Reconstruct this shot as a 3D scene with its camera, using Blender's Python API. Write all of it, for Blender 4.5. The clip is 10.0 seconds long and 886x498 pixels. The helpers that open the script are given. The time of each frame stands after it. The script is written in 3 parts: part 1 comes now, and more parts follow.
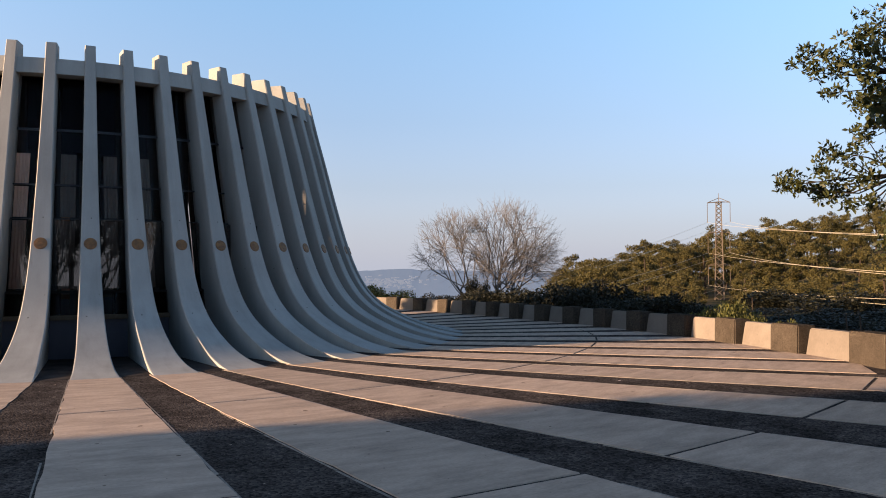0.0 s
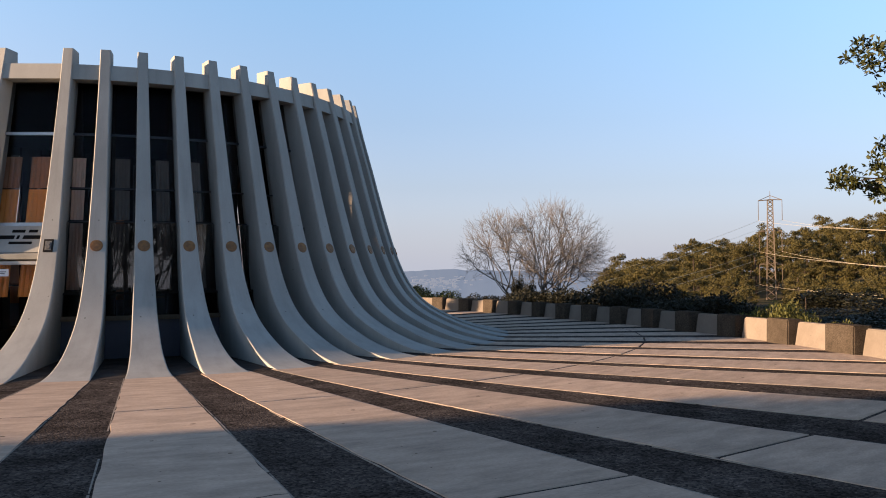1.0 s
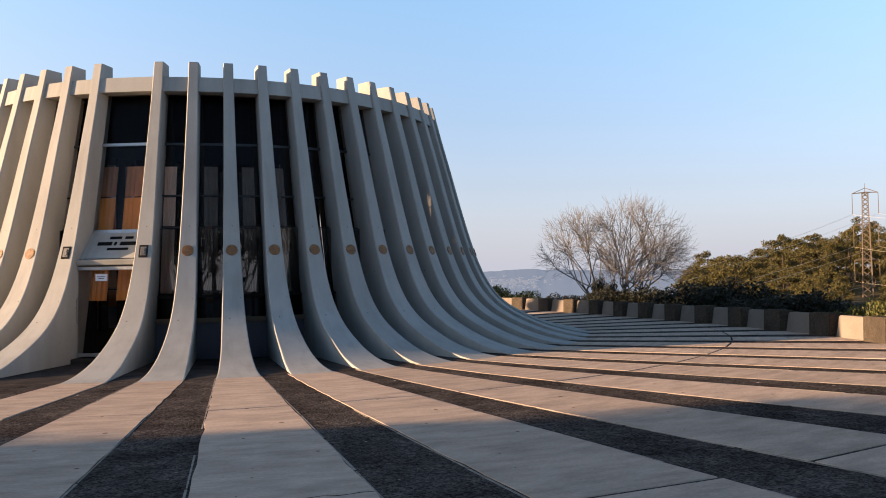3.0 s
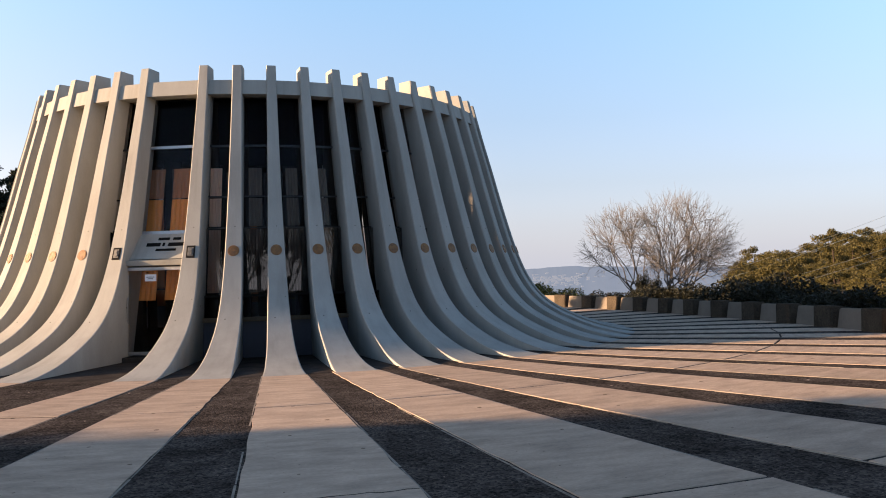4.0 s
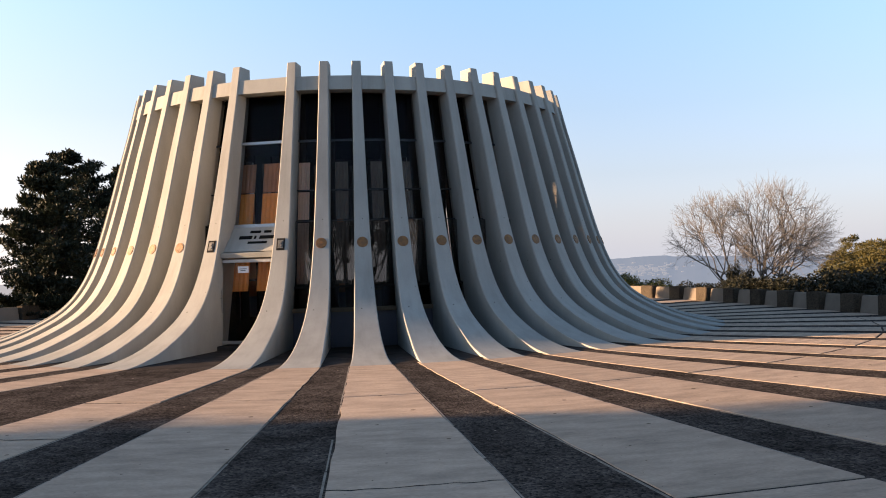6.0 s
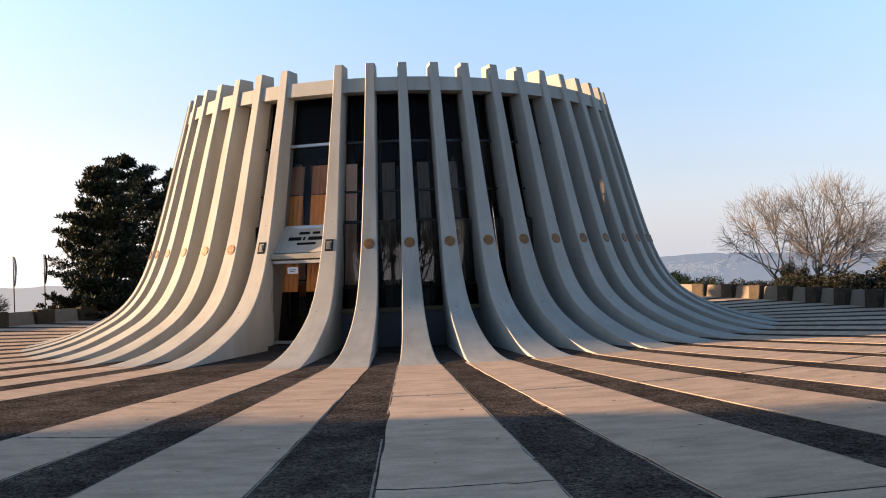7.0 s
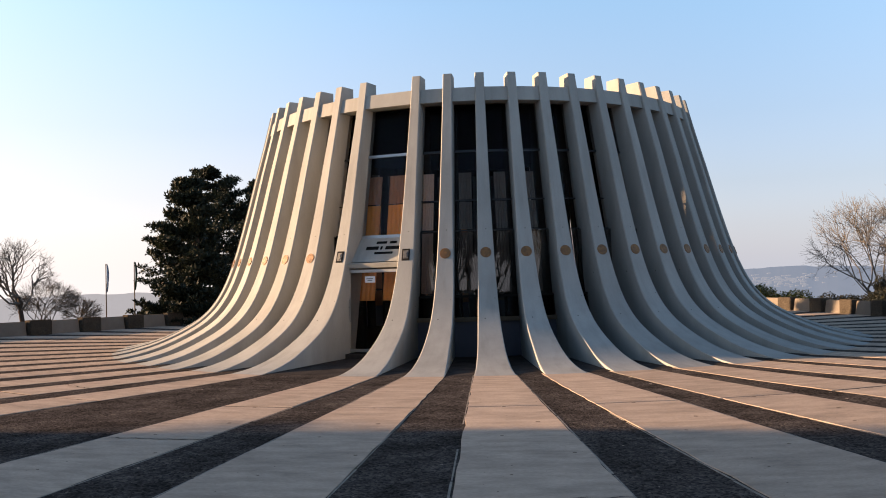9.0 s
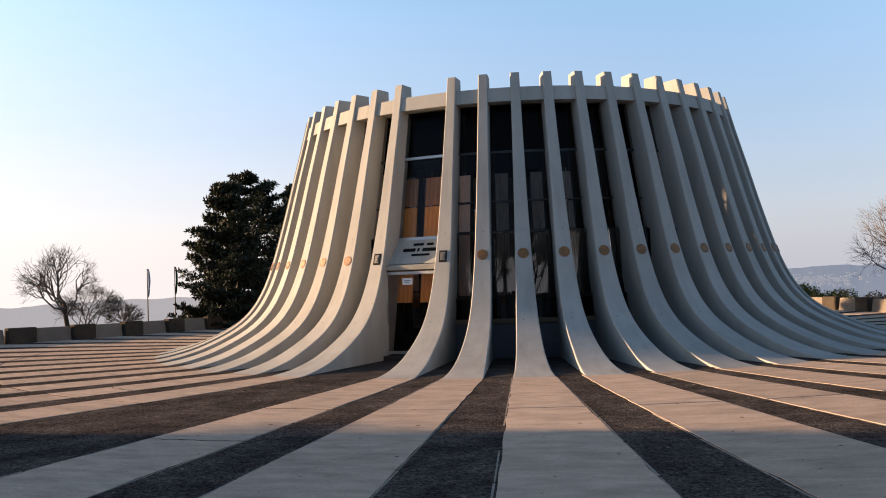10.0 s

### OBJECTIVE
Repeat all of the data above word for word, minus the pictures.

### WORKED ANSWER
Reconstruct this shot as a 3D scene with its camera, using Blender's Python API. Write all of it, for Blender 4.5. The clip is 10.0 seconds long and 886x498 pixels. The helpers that open the script are given. The time of each frame stands after it. The script is written in 3 parts: part 1 comes now, and more parts follow.
0.0 s
1.0 s
3.0 s
4.0 s
6.0 s
7.0 s
9.0 s
10.0 s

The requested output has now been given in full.